US Marine Corps Colonel, Silver Star recipient

Walter Irvine Jordan (March 31, 1902 – October 16, 1947) was a United States Marine Corps Colonel and Silver Star recipient who served in World War II. He was commander of the first Marine Security Guard at the American embassy in London.

==Military career==
Jordan was born in Norfolk, Virginia, and attended the Virginia Military Institute, where he was vice president of the Class of 1924. After graduating, he served a tour in Nicaragua and at sea before being assigned to command the Marine Security Guard in London.
He was awarded the Silver Star for actions in the Battle of Tarawa, where he was an observer for the 4th Marine Division and served as acting commander of the 2nd Battalion, 2nd Marines, after the death of its battalion commander, Lt.

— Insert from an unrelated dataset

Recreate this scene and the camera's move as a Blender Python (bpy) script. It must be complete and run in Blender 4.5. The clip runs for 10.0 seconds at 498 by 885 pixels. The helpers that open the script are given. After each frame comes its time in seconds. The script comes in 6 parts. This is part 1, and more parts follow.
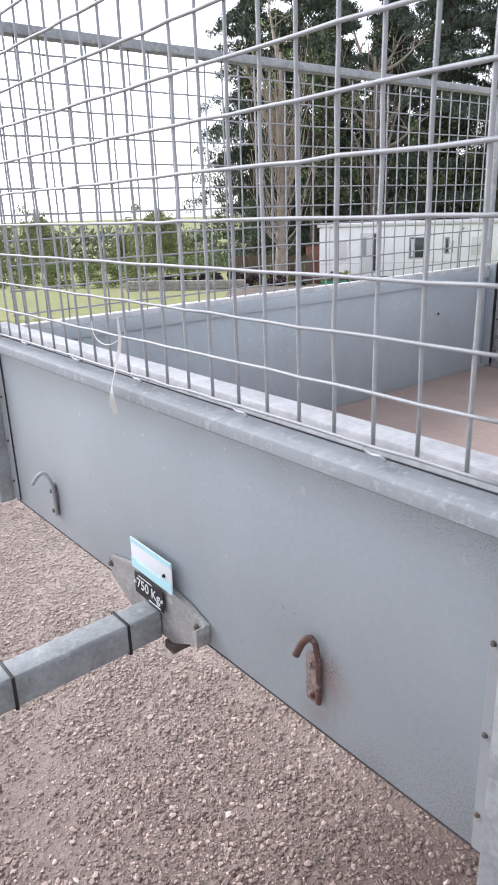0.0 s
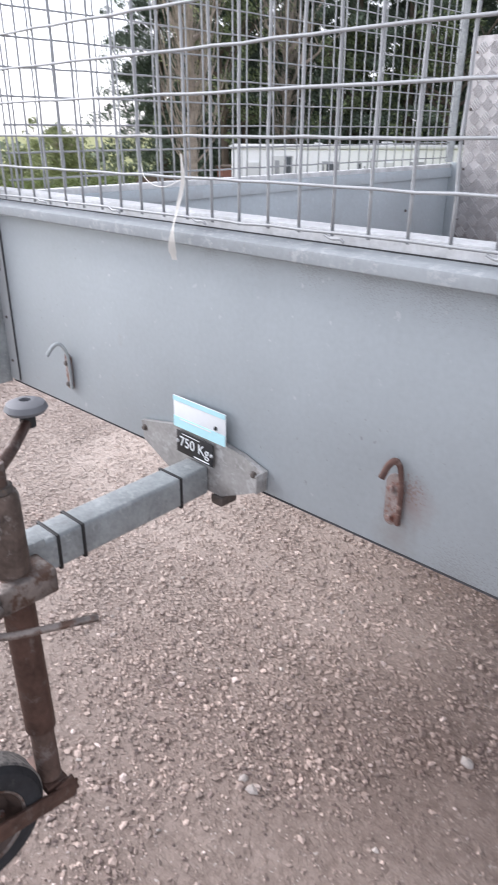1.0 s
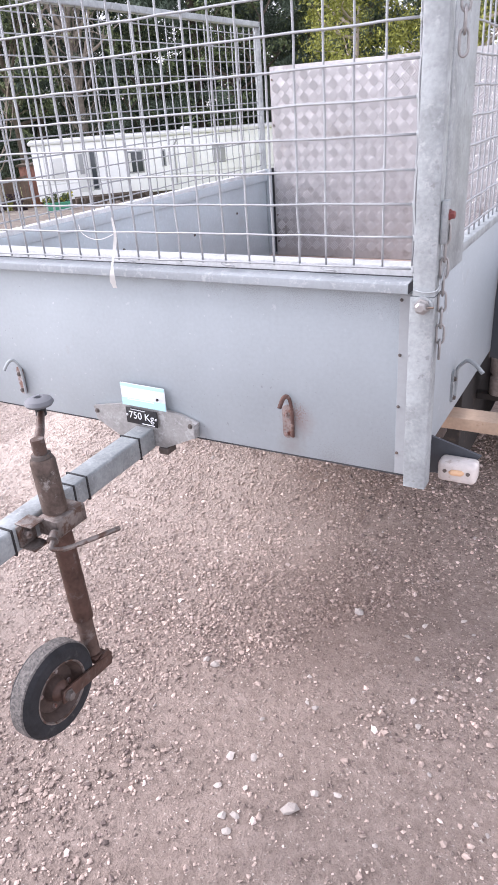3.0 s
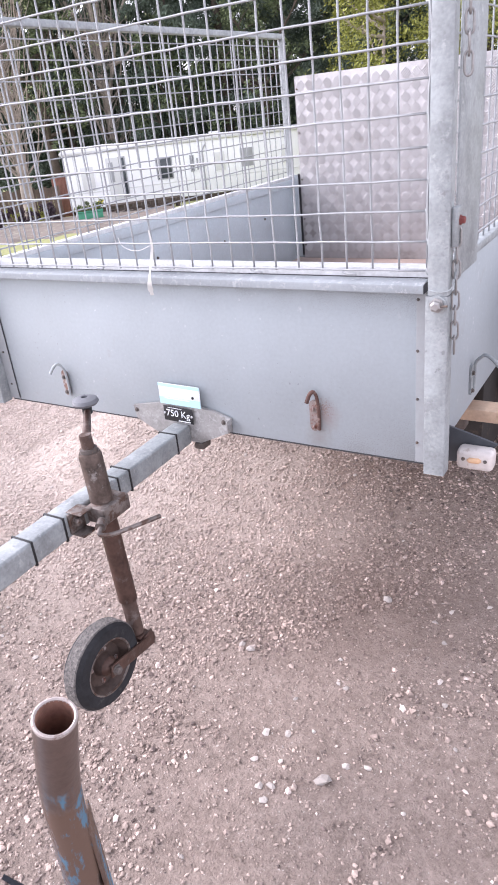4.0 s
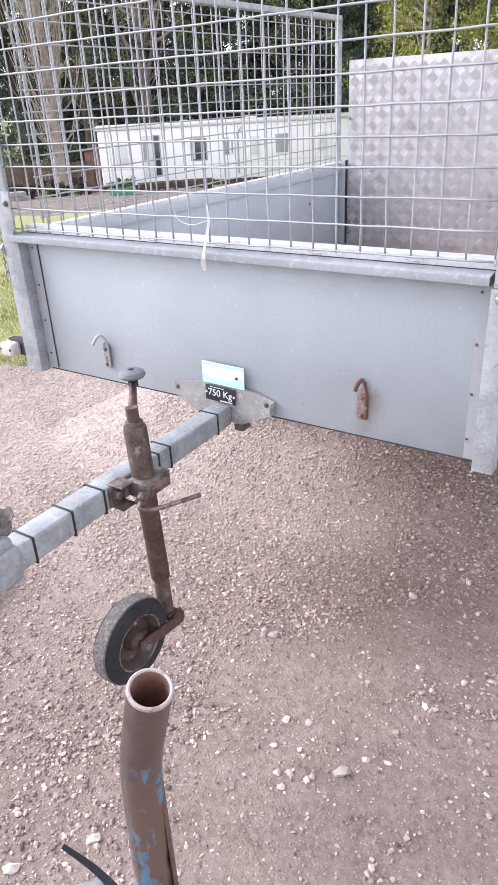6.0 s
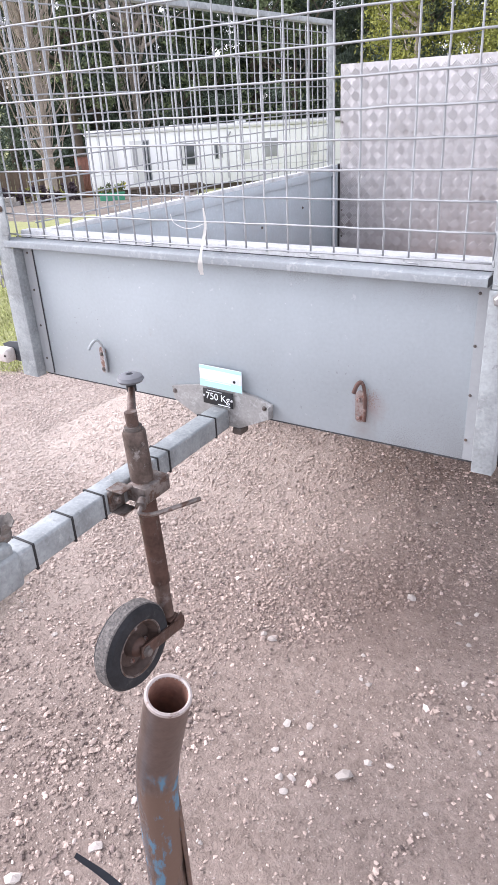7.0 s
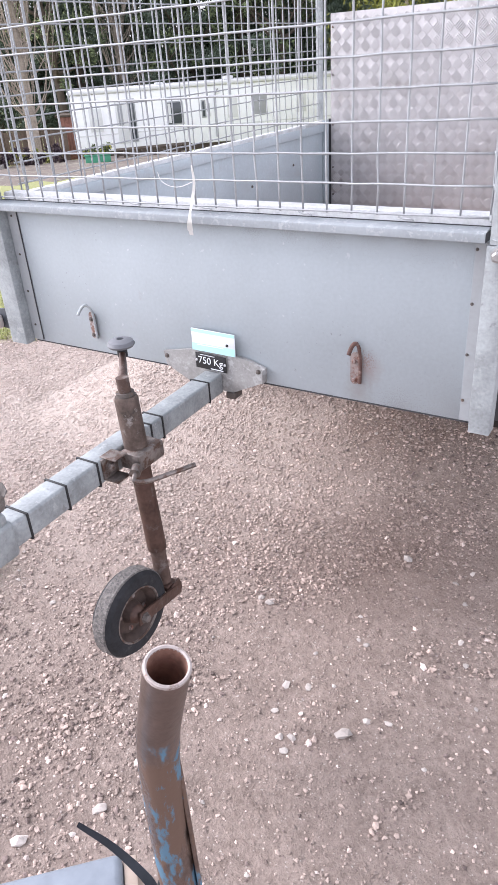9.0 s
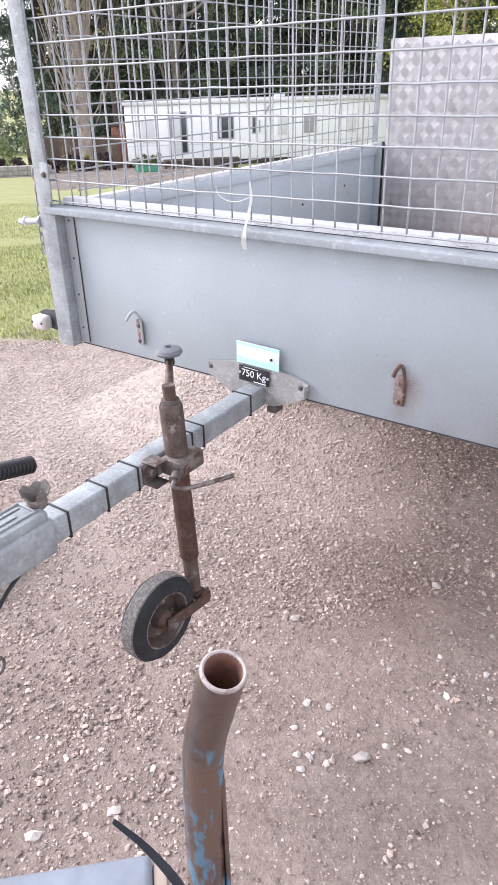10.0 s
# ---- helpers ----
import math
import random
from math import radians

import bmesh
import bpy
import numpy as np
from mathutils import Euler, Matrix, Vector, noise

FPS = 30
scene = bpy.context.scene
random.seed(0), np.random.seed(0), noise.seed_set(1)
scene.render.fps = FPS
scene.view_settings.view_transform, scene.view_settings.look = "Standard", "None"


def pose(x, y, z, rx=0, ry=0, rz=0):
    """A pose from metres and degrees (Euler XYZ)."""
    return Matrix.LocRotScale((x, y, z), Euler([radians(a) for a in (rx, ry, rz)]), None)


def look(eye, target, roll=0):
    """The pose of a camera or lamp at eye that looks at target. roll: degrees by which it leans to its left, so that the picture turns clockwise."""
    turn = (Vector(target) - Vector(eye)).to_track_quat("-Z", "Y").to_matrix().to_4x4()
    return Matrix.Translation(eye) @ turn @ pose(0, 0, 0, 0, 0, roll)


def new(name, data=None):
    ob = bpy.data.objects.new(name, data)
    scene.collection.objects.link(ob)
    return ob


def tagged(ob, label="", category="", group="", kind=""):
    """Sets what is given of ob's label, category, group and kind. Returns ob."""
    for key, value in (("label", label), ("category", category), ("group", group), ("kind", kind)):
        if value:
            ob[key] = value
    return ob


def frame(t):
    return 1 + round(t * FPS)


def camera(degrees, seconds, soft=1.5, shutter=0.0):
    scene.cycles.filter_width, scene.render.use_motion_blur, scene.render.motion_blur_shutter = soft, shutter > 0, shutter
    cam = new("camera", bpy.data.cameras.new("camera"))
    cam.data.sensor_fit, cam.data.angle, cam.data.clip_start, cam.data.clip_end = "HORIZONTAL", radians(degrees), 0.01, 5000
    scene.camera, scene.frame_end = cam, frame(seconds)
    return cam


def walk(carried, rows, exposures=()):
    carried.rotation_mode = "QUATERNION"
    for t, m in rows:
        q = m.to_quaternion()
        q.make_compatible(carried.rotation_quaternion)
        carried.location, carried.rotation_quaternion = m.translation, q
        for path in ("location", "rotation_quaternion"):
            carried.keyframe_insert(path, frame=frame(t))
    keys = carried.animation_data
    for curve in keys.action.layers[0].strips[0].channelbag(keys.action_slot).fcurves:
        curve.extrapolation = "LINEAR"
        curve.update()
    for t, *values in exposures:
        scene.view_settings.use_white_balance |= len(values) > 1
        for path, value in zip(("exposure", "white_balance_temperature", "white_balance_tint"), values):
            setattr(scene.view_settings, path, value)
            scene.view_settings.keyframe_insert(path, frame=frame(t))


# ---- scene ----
cam = camera(39.8, 10.0, 0.7, 0.12)
PATH = [
    (0, (0.877, -0.495, 1.042), (-0.605, 0.683, 0.398), -1.9),
    (0.2, (0.84, -0.527, 1.011), (-0.647, 0.611, 0.307), -2.5),
    (0.5, (0.757, -0.584, 0.962), (-0.718, 0.394, 0.029), -5.8),
    (0.7, (0.749, -0.63, 0.953), (-0.717, 0.453, 0.13), -5.7),
    (1, (0.773, -0.698, 0.937), (-0.481, 0.619, 0.105), 0.2),
    (1.2, (0.821, -0.738, 0.944), (-0.258, 0.67, 0.021), 0.8),
    (1.5, (0.9, -0.841, 0.964), (-0.115, 0.591, 0.005), -3.3),
    (1.7, (0.934, -0.899, 0.995), (-0.076, 0.561, 0.073), -3.3),
    (2, (0.935, -0.959, 1.012), (-0.182, 0.317, -0.049), -1.9),
    (2.2, (0.896, -0.992, 0.996), (-0.269, 0.259, -0.042), -3.5),
    (2.5, (0.867, -1.082, 1.011), (-0.154, 0.264, -0.059), -1.0),
    (2.7, (0.894, -1.116, 1.046), (-0.064, 0.373, 0.116), -2.2),
    (3.8, (1.001, -1.248, 1.123), (0.144, 0.346, 0.272), -5.3),
    (4, (0.999, -1.248, 1.117), (0.017, 0.264, 0.251), -6.3),
    (4.5, (0.981, -1.243, 1.107), (0.006, 0.233, 0.175), -4.5),
    (5, (0.947, -1.261, 1.107), (-0.03, 0.206, 0.161), -3.1),
    (5.5, (0.939, -1.267, 1.105), (-0.073, 0.197, 0.194), -3.0),
    (7, (0.922, -1.276, 1.102), (-0.071, 0.217, 0.216), -3.2),
    (7.5, (0.918, -1.276, 1.1), (-0.043, 0.223, 0.189), -2.5),
    (8, (0.919, -1.279, 1.098), (-0.051, 0.213, 0.186), -2.8),
    (8.5, (0.92, -1.273, 1.104), (-0.045, 0.211, 0.174), -3.2),
    (9, (0.912, -1.264, 1.093), (-0.045, 0.195, 0.116), -4.1),
    (9.5, (0.911, -1.273, 1.096), (-0.046, 0.219, 0.169), -2.3),
    (10, (0.896, -1.285, 1.098), (-0.137, 0.147, 0.16), -1.4),
]
EXPOSURE = [(0, 1.18, 6150, 15), (0.5, 1.21, 6150, 15), (1.0, 1.25, 6150, 15), (1.5, 1.57, 6150, 13), (2.5, 1.63, 6150, 18), (3.8, 1.70, 6150, 22), (5.0, 1.66, 6150, 20), (10, 1.62, 6150, 18)]
walk(cam, [(t, look(eye, target, roll)) for t, eye, target, roll in PATH], EXPOSURE)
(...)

Col. Herbert R. Amey, Jr. He was awarded Legions of Merit at the Battle of Saipan and as commander of the 24th Marine Regiment at the Battle of Iwo Jima.

===Silver Star citation===
Citation:

The President of the United States of America takes pride in presenting the Silver Star to Lieutenant Colonel Walter I. Jordan (MCSN: 0-3939), United States Marine Corps, for conspicuous gallantry and intrepidity as an Observer from the FOURTH Marine Division temporarily attached to the SECOND Marine Division, during action against enemy Japanese forces at Tarawa, Gilbert Islands, from 20 to 22 November 1943. With the Commanding Officer of the Second Battalion, Second Marines, SECOND Marine Division, killed and the staff either casualties or in isolated positions during the fierce hostilities on D-Day, Lieutenant Colonel Jordan immediately assumed command of the scattered Battalion and, promptly reorganizing the men for maximum efficiency, led them in relentless, determined attacks against a fanatic enemy for a grueling two-day period, returning to his station only after the remnants of the unit were attached to another command ashore. By his forceful and determined leadership, his valiant fighting spirit and dauntless courage in the face of extreme peril, Lieutenant Colonel Jordan contributed materially to the initial establishment of the beachhead sector and to the subsequent success of our forces in occupying the vital hostile stronghold. His zealous devotion to duty throughout reflects the highest credit upon the United States Naval Service.

==Death==
Jordan died at his residence in Virginia Beach, Virginia, of a coronary occlusion on October 16, 1947. At the time of his death, he was serving as assistant chief of staff of the intelligence section of the Fleet Marine Force, Atlantic Fleet.
Jordan is interred at Arlington National Cemetery, in section 8, site 6462.